▶ Problem description
Would you write out the listing verbatim and skip every picture in it?

☆ ☆ ☆ ☆ ☆

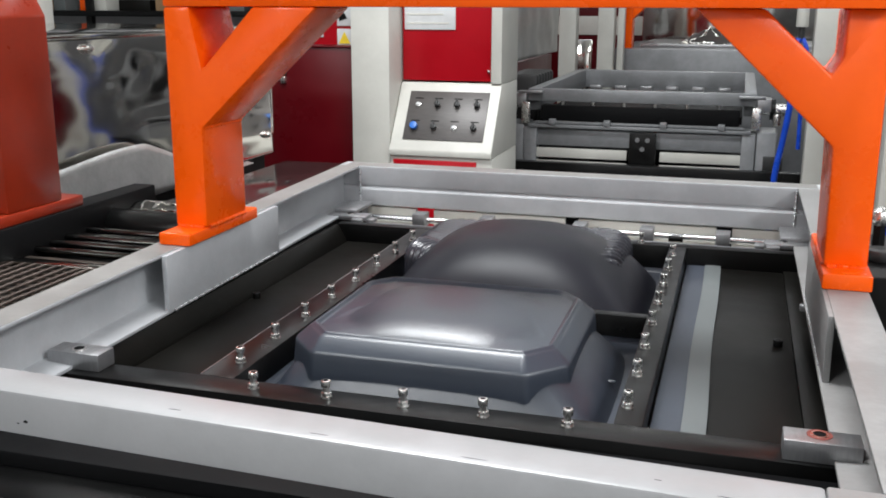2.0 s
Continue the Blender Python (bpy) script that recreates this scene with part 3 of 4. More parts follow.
# dull skirt with a wavy upper edge, sagging towards the far end
verts = []
for j in range(60):
    y = 0.20 + 1.95 * j / 59
    high = 0.190 + 0.016 * math.sin(y * 6.0 - 6.3) - 0.26 * max(0.0, y - 1.40)
    for i in range(8):
        f = i / 7
        verts.append((-1.100 - 0.028 * f + 0.004 * noise.noise((y * 2.0, f * 1.5, 8.0)), y, 0.022 + (max(high, 0.03) - 0.022) * f))
skirt = grid_mesh("skirt", verts, 60, 8, DULLSTEEL, parent=oven, label="dull steel skirt with wavy edge")
md = skirt.modifiers.new("thickness", "SOLIDIFY")
md.thickness, md.offset = 0.003, 0
part("top_plate", box(-2.3, -1.140, 0.10, 2.48, 0.570, 0.584, 0.003), STAINLESS, oven)
part("end_plate", box(-2.3, -1.165, 2.46, 2.478, 0.03, 0.5695, 0.002), STAINLESS, oven)
part("base", box(-2.3, -1.20, 0.15, 2.45, FLOOR, 0.020, 0.003), BLACKDEEP, oven)
for y, z in ((1.17, 0.535), (1.20, 0.100), (2.40, 0.110), (2.40, 0.49), (0.70, 0.52), (0.70, 0.10)):
    part("bolt", cyl((-1.170, y, z), (-1.140, y, z), 0.010, 14, bevel=0.002), CHROME, oven)
    part("washer", cyl((-1.170, y, z), (-1.150, y, z), 0.016, 18), CHROME, oven)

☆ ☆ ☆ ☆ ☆

▶ In response
2.0 s
Continue the Blender Python (bpy) script that recreates this scene with part 3 of 4. More parts follow.
# dull skirt with a wavy upper edge, sagging towards the far end
verts = []
for j in range(60):
    y = 0.20 + 1.95 * j / 59
    high = 0.190 + 0.016 * math.sin(y * 6.0 - 6.3) - 0.26 * max(0.0, y - 1.40)
    for i in range(8):
        f = i / 7
        verts.append((-1.100 - 0.028 * f + 0.004 * noise.noise((y * 2.0, f * 1.5, 8.0)), y, 0.022 + (max(high, 0.03) - 0.022) * f))
skirt = grid_mesh("skirt", verts, 60, 8, DULLSTEEL, parent=oven, label="dull steel skirt with wavy edge")
md = skirt.modifiers.new("thickness", "SOLIDIFY")
md.thickness, md.offset = 0.003, 0
part("top_plate", box(-2.3, -1.140, 0.10, 2.48, 0.570, 0.584, 0.003), STAINLESS, oven)
part("end_plate", box(-2.3, -1.165, 2.46, 2.478, 0.03, 0.5695, 0.002), STAINLESS, oven)
part("base", box(-2.3, -1.20, 0.15, 2.45, FLOOR, 0.020, 0.003), BLACKDEEP, oven)
for y, z in ((1.17, 0.535), (1.20, 0.100), (2.40, 0.110), (2.40, 0.49), (0.70, 0.52), (0.70, 0.10)):
    part("bolt", cyl((-1.170, y, z), (-1.140, y, z), 0.010, 14, bevel=0.002), CHROME, oven)
    part("washer", cyl((-1.170, y, z), (-1.150, y, z), 0.016, 18), CHROME, oven)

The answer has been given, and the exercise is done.